Viel passiert ist bereits in dem Wäldchen am Rand des Gartens: eine Fläche, die zuvor von Kiefern, Laubgehölzen und vor allem der Spätblühenden Traubenkirsche dominiert war. „Die verdrängt aber unsere heimischen Sträucher“, sagt Meyer-Spethmann. Rodungsarbeiten haben nun Platz gemacht für Weißdorn und Schlehe, Schneeball und Felsenbirne, die hier ab Herbst gepflanzt werden sollen. Das anfallende Schnittgut baut die Umweltgruppe in „Benjeshecken“ ein. So heißen die Reisigwälle, die an den Grenzen des Grundstücks Nistplätze und Nahrung für Zaunkönig und Rotkehlchen bieten.
Der „Michaelisgarten“ soll künftig aber auch zu einem Erlebnisraum für die Menschen werden: wo man sich trifft und miteinander plaudert, wo man durchatmet und zur Ruhe kommt. Und wo man beim Blick aus der Kirche oder von der Terrasse des Gemeindehauses Vögel und Insekten beobachten oder einfach den Blick ins Grüne im Wechsel der Jahreszeiten genießen kann. Dazu wird es mehrere Bänke und einen Pfad mit verschiedenen Requisiten geben: morsche Stammstücke für Wildbienen, Totholz für Käfer oder Steinhaufen für Eidechsen. „Wir hoffen, dass hier wieder mehr Leben einkehrt“, sagt Meyer-Spethmann und meint damit nicht nur die Artenvielfalt. Sondern auch, dass die „kleinen und großen Leute in Klausheide“ dieses Stückchen Natur und Landschaft als „ihren besonderen Garten im Dorf“ schätzen lernen.

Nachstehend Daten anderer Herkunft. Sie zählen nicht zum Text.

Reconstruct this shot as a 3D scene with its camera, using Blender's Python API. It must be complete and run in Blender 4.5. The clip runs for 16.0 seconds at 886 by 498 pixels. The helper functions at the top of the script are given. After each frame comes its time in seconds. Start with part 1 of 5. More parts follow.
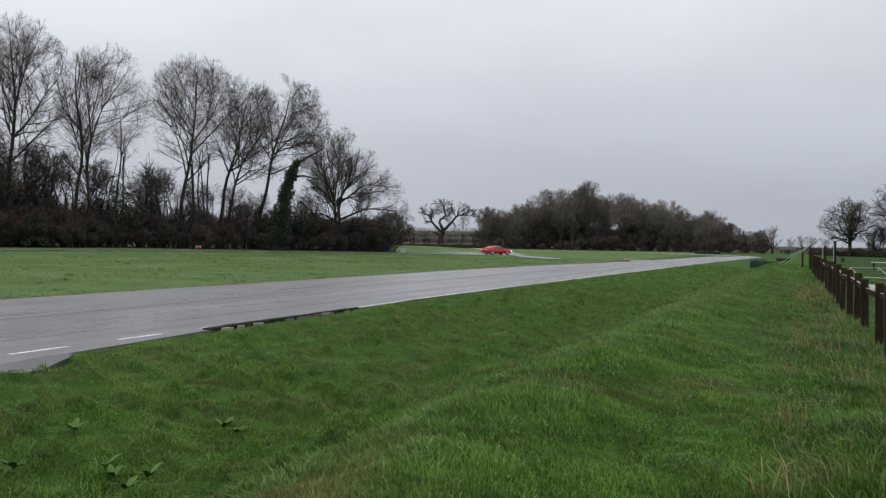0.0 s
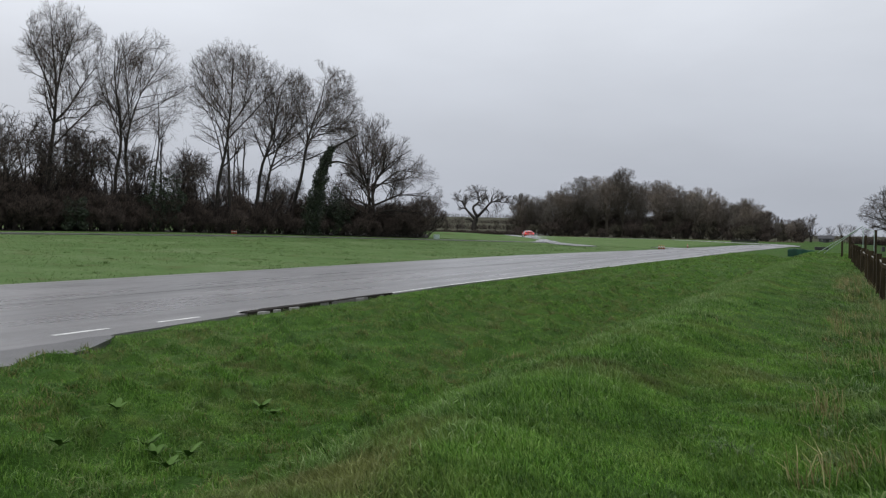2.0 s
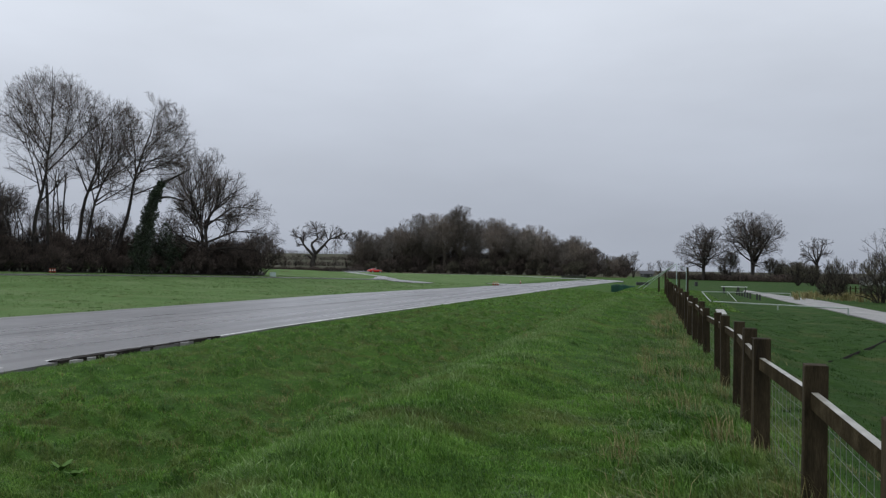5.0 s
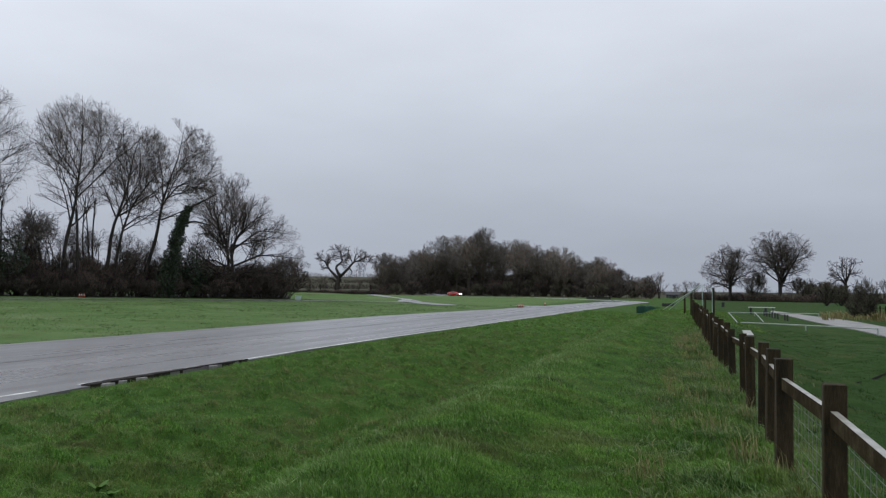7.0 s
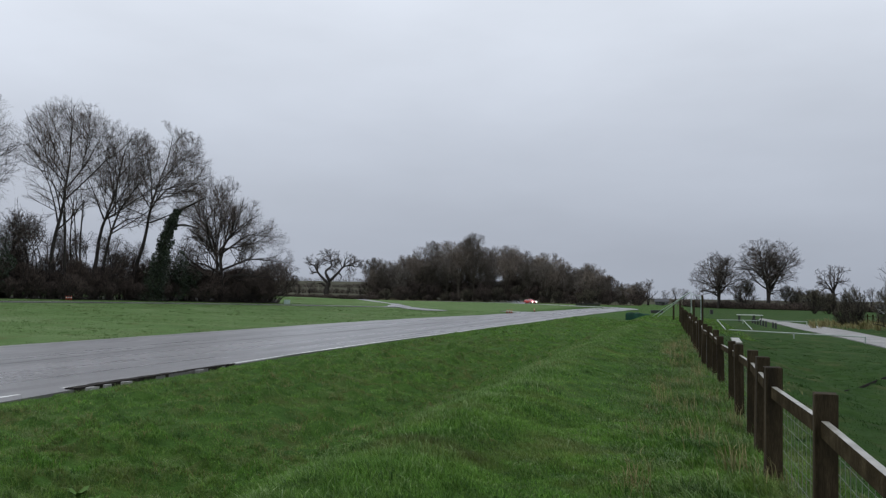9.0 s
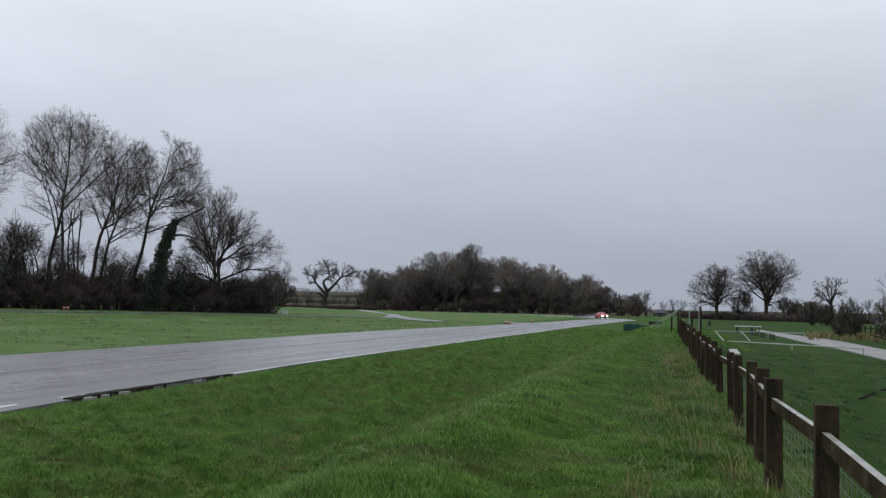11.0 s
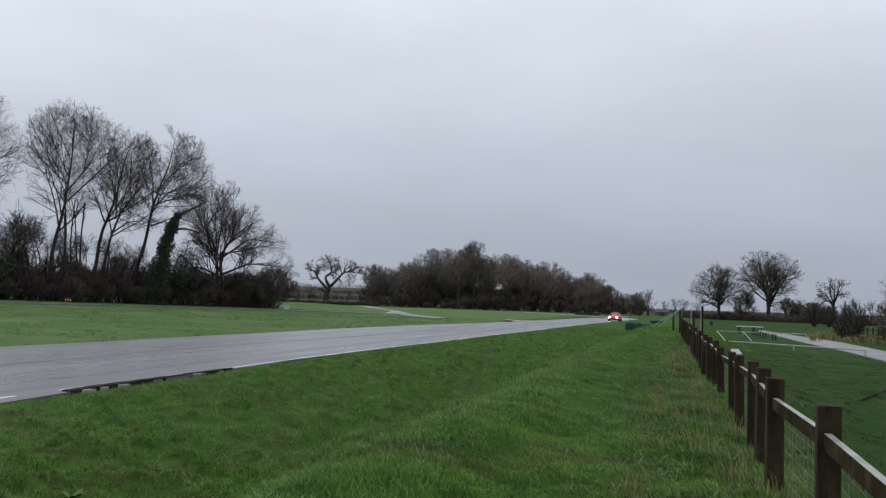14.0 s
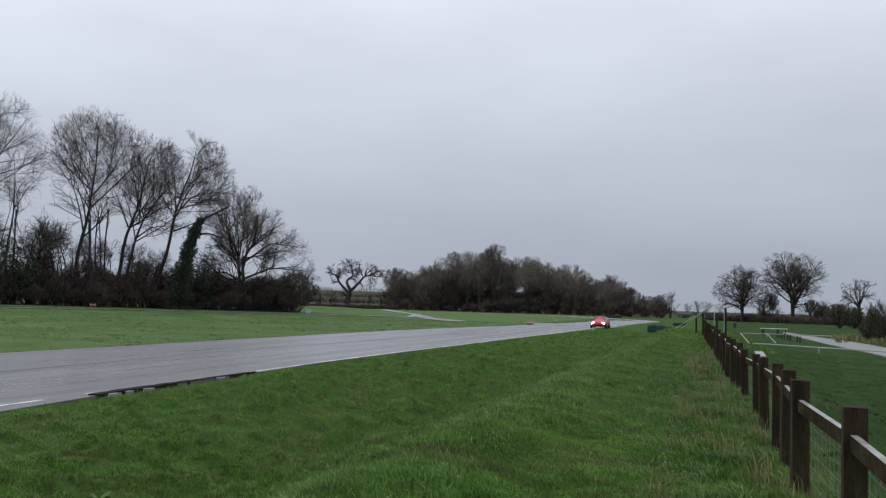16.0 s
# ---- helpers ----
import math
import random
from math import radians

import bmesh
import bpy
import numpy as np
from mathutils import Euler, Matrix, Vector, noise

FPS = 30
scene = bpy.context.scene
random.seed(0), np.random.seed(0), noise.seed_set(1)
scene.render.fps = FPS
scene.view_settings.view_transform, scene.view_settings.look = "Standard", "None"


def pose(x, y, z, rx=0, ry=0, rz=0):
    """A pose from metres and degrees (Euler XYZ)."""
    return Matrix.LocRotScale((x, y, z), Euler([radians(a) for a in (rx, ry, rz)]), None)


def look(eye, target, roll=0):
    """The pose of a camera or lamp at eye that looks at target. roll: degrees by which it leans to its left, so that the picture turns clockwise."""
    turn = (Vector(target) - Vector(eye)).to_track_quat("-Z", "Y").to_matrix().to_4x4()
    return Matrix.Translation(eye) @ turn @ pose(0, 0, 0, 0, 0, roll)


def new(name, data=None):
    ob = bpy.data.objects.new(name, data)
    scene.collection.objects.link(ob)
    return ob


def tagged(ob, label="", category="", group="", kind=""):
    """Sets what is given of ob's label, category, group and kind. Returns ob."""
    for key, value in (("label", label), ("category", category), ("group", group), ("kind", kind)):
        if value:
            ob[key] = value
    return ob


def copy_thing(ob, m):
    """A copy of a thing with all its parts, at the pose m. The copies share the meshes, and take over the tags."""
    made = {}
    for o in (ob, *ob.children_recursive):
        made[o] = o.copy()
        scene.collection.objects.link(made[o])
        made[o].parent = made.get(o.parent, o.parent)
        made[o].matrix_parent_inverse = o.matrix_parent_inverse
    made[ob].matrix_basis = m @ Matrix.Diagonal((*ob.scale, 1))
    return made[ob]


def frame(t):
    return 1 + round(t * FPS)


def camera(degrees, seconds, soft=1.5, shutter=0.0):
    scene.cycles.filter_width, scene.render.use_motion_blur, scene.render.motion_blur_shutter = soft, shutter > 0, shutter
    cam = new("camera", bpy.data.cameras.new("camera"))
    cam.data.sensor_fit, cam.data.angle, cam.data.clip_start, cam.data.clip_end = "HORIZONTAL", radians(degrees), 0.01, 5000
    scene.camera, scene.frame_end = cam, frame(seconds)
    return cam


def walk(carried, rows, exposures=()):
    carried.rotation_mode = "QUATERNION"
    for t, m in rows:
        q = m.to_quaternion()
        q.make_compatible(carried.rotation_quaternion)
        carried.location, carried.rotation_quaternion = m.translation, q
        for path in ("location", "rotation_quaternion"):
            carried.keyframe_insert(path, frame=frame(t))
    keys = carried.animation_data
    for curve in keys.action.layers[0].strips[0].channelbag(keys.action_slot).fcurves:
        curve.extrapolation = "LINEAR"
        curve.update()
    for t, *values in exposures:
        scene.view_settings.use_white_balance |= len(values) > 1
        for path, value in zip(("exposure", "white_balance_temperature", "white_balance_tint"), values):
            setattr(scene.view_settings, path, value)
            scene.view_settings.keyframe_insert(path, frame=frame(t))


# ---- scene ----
cam = camera(54.32, 16.0, soft=1.3)
EYE = Vector((0.0, 0.0, 2.2))
# seconds, yaw, pitch, roll and small sways of the held phone
PATH = [
    (0, 7.63, -0.42, -0.64, -0.193, 0.132, -0.130), (0.5, 7.43, -0.44, -0.65, -0.194, 0.114, -0.134),
    (1, 7.32, -0.72, -1.04, -0.172, 0.095, -0.132), (1.5, 8.36, -1.24, -1.25, -0.152, 0.144, -0.123),
    (2, 9.84, -1.36, -1.01, -0.206, 0.070, -0.131), (2.5, 9.07, -0.78, -1.59, -0.171, 0.095, -0.136),
    (3, 8.88, 0.02, -1.87, -0.191, 0.117, -0.137), (3.5, 7.45, 0.88, -1.61, -0.198, 0.065, -0.082),
    (4, 2.25, 0.96, -1.80, -0.121, 0.033, -0.004), (4.2, 0.42, 0.86, -2.02, -0.050, 0.123, -0.001),
    (6.3, -1.12, 2.68, -0.42, 0.046, 0.022, -0.001), (6.5, -0.00, 2.85, -0.40, 0.031, -0.019, 0.005),
    (7, 0.84, 2.67, -0.45, 0.004, -0.084, 0.010), (7.5, 0.78, 2.47, -0.77, 0.021, -0.005, 0.006),
    (8, 0.43, 2.85, -0.80, 0.026, 0.027, 0.007), (8.5, 0.23, 2.92, -0.80, 0.028, 0.022, 0.008),
    (11, 0.00, 3.74, -1.00, 0.001, -0.004, 0.007), (11.5, 0.09, 3.73, -1.04, 0.006, 0.012, 0.004),
    (12, 0.70, 4.36, -1.50, 0.019, 0.046, -0.000), (12.5, 0.51, 4.57, -1.47, 0.044, 0.107, -0.006),
    (13, 0.02, 4.19, -1.37, 0.040, 0.083, -0.011), (13.5, 0.17, 3.77, -1.38, 0.044, 0.100, -0.010),
    (14, 0.13, 3.53, -1.66, 0.027, 0.073, -0.006), (14.5, 0.07, 3.12, -1.92, 0.023, 0.059, -0.014),
    (15, 0.17, 2.77, -1.96, 0.038, 0.097, -0.013), (15.5, 0.47, 3.16, -1.78, 0.030, 0.095, -0.014),
    (16, 1.52, 3.71, -1.40, 0.014, 0.040, -0.009),
]
walk(cam, [(t, pose(EYE.x + dx, EYE.y + dy, EYE.z + dz, 90 + p, r, y)) for t, y, p, r, dx, dy, dz in PATH],
     exposures=[(0, 0.16, 6600, 10), (3.2, 0.14, 6600, 10), (4.2, 0.02, 6350, 10), (16, 0.0, 6300, 10)])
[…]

Deshalb freut er sich, wenn die Grundschule oder der Kindergarten kommen und bei der Umgestaltung mithelfen. Wie bei dem großen Insektenhotel vor der Kirche, an dem Jungen und Mädchen an diesem Vormittag schon eifrig gebastelt haben. Ganz fertig ist es noch nicht. Deshalb tauscht Ulrich Meyer-Spethmann den Spaten gegen die Bohrmaschine und macht weiter. Es gibt noch viel zu tun.
Eine Kirche – drei Konfessionen
Die lutherische Michaeliskirche in Klausheide, einem zur Stadt Nordhorn gehörenden Ort, ist 1960/61 gebaut worden. Viele Jahre diente sie sowohl den lutherischen als auch den reformierten Christen als Gottesdienstraum. Seit der Entwidmung der St.-Ludgerus-Kirche in Klausheide 2009 finden zusätzlich auch die katholischen Gottesdienste in der Michaeliskirche statt. Ein früheres Fenster aus dem 2011 abgerissenen Gotteshaus befindet sich als Erinnerung und Zeichen ökumenischer Verbundenheit in der Michaeliskirche.